Images of Hong Kong’s hardscrabble harbor community have become iconic, but they always represented the bottom rung of the Crown Colony’s social ladder. As a mixed race baby adopted by a Tanka family, Bo was the lowest of the low. His mother was ethnic Chinese. His father was not. At the time, Bo’s adoptive parents projected the need for another son to work with his father. However, his parents proved to be more fertile than the early 1960’s economy. As a result, several of Bo’s younger siblings are sent to a Christian orphanage while the family struggles to right itself.

Bo’s path to success will not be a straight uphill climb. He will drop out of elementary school several times, when already a young man of working age. His fortunes will turn when the East India Company hires him as an office boy. Yet, even then it will take years for his virtue to be rewarded, as he labors under Dick Callahan, a ridiculously caricatured lout, who oozes racism from every sweaty pore. Nonetheless, Bo will eventually catch the eye of the last British Taipan and earn the confidence of Fion Hwang, a mover-and-shaker who will tutor him in the particulars of Hong Kong power politics. It all leads to feelings of increasing inadequacy for his shy Tanka wife Tai, especially the part about the glamorous Hwang.

As the future Taipan, Aaron Kwok does not look the least little bit British, let alone a full half, despite the bizarre red tinting applied to his hair. Regardless, this just might be the role of career. Frankly, many who closely follow Asian cinema might be surprised the Cantopop star had it in him. Even though he is stuck rhetorically asking “who am I?” far too often, he gives a slow burning, fully dimensional performance as the driven outsider of outsiders. Kwok and Yim walk quite the fine line, never allowing Bo to sell out his self-respect, yet maintaining a distinctly flexible approach to his corporate superiors.

From "Floating City."

Beyond Kwok, Floating’s ensemble is a mixed bag, leaning more towards the positive side of the ledger. Both Josie Ho and Nina Paw are quite touching as Bo’s younger and older adoptive mother, respectively. Annie Liu is also a smart, luminous presence as Hwang, but you have to wonder what kind of expat dive bar they go to in order to recruit western actors like this. Egads, can’t any of them pull off a simple line reading?

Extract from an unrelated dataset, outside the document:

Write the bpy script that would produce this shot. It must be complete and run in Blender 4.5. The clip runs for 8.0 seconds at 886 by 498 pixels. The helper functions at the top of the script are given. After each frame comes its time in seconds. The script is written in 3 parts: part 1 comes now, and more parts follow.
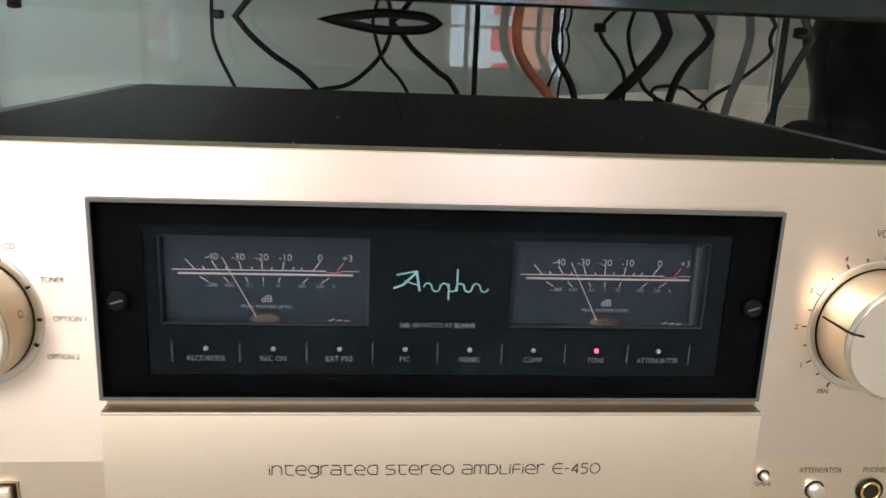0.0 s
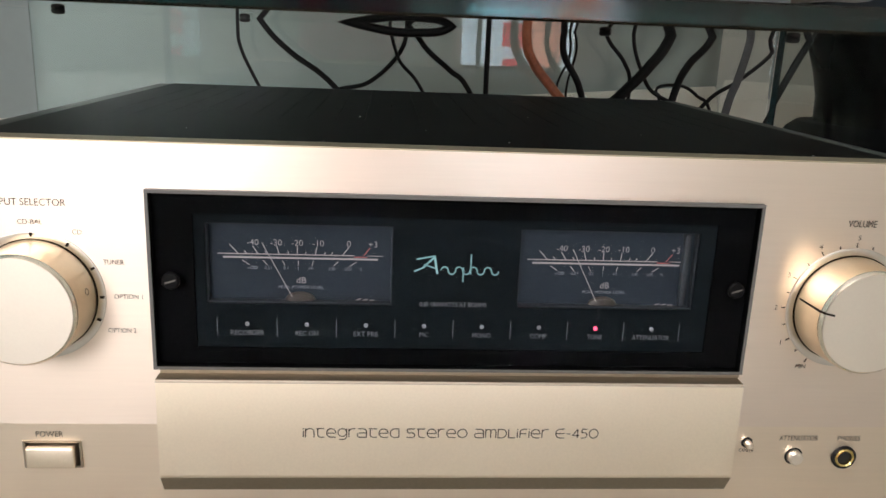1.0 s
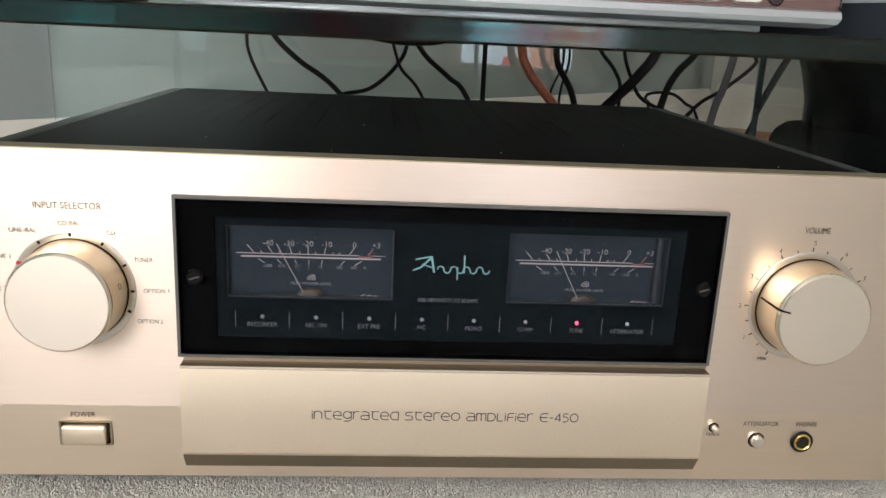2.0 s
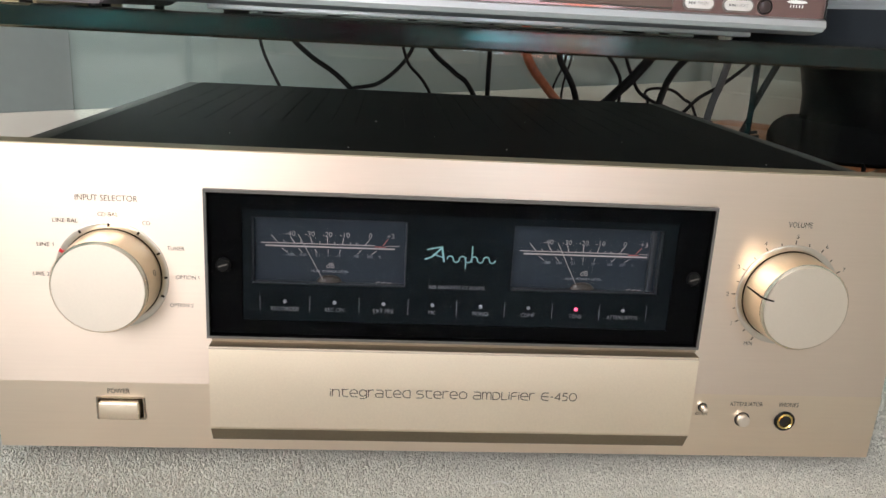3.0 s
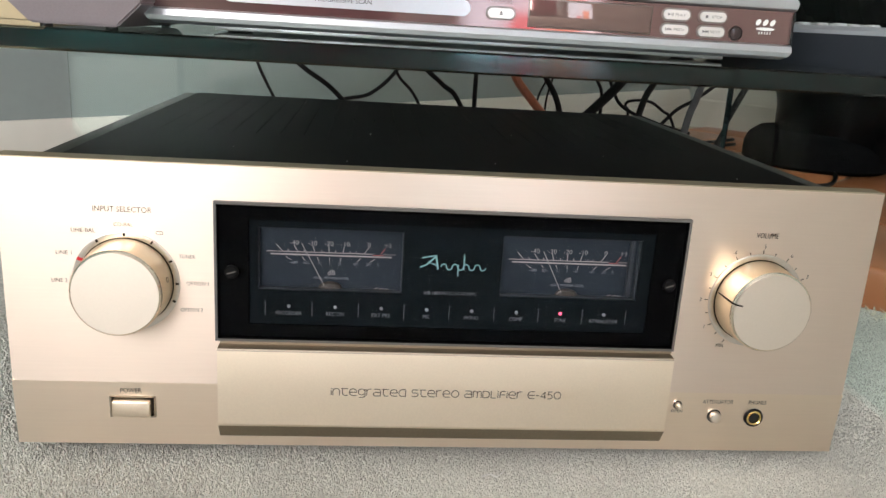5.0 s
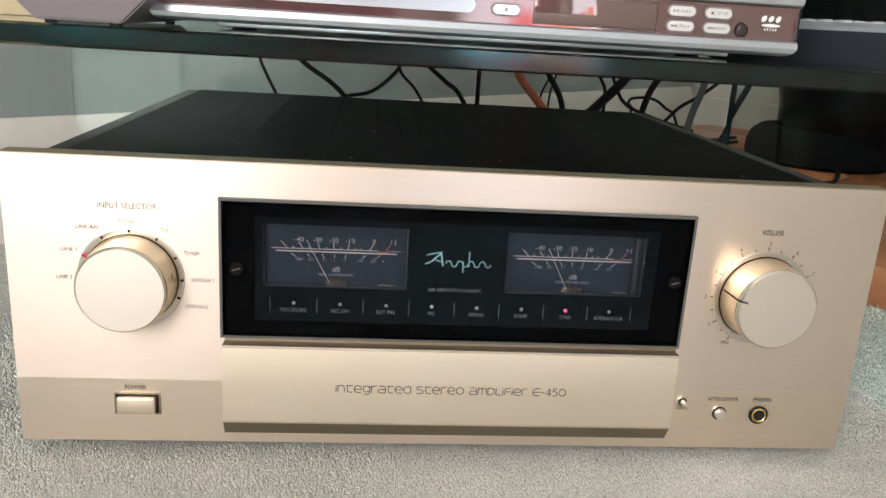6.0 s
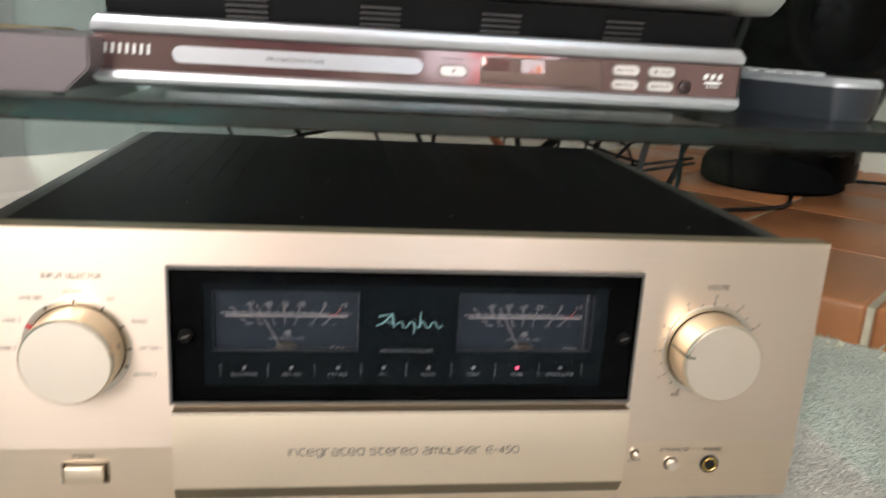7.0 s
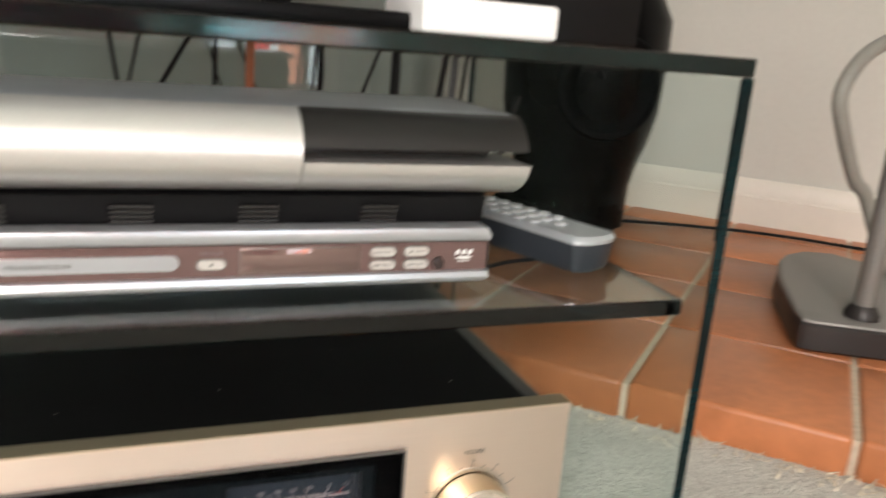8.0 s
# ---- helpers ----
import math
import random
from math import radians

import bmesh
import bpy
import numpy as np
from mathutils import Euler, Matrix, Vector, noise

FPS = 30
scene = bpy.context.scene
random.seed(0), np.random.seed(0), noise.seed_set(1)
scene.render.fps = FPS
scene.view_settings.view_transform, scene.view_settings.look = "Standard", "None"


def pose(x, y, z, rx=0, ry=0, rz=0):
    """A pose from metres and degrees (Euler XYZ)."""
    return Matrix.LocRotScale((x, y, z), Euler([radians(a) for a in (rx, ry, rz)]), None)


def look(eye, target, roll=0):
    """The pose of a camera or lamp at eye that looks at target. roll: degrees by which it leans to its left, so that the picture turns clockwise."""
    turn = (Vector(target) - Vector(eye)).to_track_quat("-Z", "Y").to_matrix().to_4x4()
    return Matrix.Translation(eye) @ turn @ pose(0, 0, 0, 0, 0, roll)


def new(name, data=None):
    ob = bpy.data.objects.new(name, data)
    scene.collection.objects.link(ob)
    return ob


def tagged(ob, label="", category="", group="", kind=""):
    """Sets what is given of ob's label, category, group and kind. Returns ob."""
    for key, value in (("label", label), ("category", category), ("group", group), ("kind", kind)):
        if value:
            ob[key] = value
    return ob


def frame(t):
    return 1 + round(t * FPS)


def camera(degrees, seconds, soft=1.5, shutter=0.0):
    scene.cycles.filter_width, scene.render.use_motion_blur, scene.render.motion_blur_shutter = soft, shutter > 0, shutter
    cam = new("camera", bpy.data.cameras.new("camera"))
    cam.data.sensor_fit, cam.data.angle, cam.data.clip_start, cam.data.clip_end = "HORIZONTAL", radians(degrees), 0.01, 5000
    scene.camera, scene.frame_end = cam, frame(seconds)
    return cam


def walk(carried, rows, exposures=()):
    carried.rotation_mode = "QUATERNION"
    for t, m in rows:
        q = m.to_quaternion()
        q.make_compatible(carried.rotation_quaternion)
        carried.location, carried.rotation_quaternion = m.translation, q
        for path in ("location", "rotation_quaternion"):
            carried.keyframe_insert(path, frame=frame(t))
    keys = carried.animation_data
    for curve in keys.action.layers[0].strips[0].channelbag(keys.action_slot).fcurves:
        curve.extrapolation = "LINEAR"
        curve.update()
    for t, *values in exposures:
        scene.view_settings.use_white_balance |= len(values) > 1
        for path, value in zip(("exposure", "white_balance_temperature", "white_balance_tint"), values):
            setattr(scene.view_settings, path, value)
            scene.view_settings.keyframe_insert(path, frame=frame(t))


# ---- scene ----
cam = camera(57.5, 8.0, shutter=0.5)
PATH = [
    (0, (-0.026, -0.285, 0.216), (0.146, 1.643, -0.287), 2.3),
    (0.5, (-0.032, -0.302, 0.221), (0.127, 1.627, -0.286), 2.5),
    (1, (-0.031, -0.321, 0.222), (0.115, 1.606, -0.294), 2.3),
    (1.5, (-0.031, -0.34, 0.228), (0.117, 1.586, -0.29), 2.5),
    (3, (-0.039, -0.384, 0.243), (0.108, 1.532, -0.311), 3.1),
    (3.5, (-0.041, -0.397, 0.247), (0.113, 1.517, -0.314), 3.1),
    (4, (-0.044, -0.403, 0.251), (0.134, 1.511, -0.301), 3.2),
    (5.5, (-0.049, -0.412, 0.254), (0.143, 1.503, -0.292), 3.6),
    (6, (-0.05, -0.41, 0.253), (0.14, 1.503, -0.298), 3.6),
    (6.5, (-0.05, -0.409, 0.254), (0.146, 1.504, -0.296), 3.6),
    (7, (-0.042, -0.405, 0.28), (0.228, 1.507, -0.241), 3.3),
    (7.2, (-0.043, -0.402, 0.299), (0.311, 1.498, -0.214), 3.3),
    (7.4, (-0.034, -0.4, 0.319), (0.389, 1.491, -0.175), 3.4),
    (7.5, (-0.031, -0.4, 0.331), (0.434, 1.481, -0.163), 3.5),
    (7.6, (-0.028, -0.401, 0.343), (0.476, 1.47, -0.154), 3.6),
    (8, (-0.02, -0.397, 0.392), (0.702, 1.395, -0.122), 4.7),
]
walk(cam, [(t, look(eye, target, roll)) for t, eye, target, roll in PATH],
     exposures=[(0, -0.14, 6600, 12), (1.5, -0.27, 6550, 12), (3.5, -0.28, 6550, 11), (6.5, -0.20, 6550, 11), (7.0, -0.22, 6800, 12), (7.8, -0.04, 7050, 14), (8, -0.06, 7100, 14)])

# ---------------------------------------------------------------- world and light
ROOM = pose(0, 0, 0, 0, 0, 43.5)          # the room stands askew to the amplifier: local x runs along the back wall
world = bpy.data.worlds.new("sky")
scene.world = world
world.use_nodes = True
wn = world.node_tree.nodes
sky = wn.new("ShaderNodeTexSky")
sky.sky_type, sky.sun_disc = "NISHITA", False
sky.sun_elevation, sky.sun_rotation = radians(40), radians(200)
wn["Background"].inputs[1].default_value = 0.12
world.node_tree.links.new(sky.outputs[0], wn["Background"].inputs[0])
scene.view_settings.exposure = 0.0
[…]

Over the course of the film, Floating‘s anti-British biases get a bit tiresome, but its treatment of Christianity is considerably more nuanced. In fact, Yim and co-writer Marco Pong clearly suggest it greatly contributes to the perseverance of Bo’s sainted mother.

Ultimately, comparisons to Clavell are rather apt, considering Floating’s large cast of characters and decades-spanning narrative. It has its flaws, but Kwok is a far more memorable Taipan than Bryan Brown or Pierce Brosnan (at least the former had Joan Chen’s support). Many cineastes will forgive the clunky bits, taking satisfaction from HK New Wave veteran Yim’s return to ambitious, large scale filmmaking. Worth checking out as a rags-to-riches tale with considerable local color, Floating City is now available for home viewing options from Well Go USA.

LFM GRADE: B-

Posted on August 21st, 2013 at 2:35pm.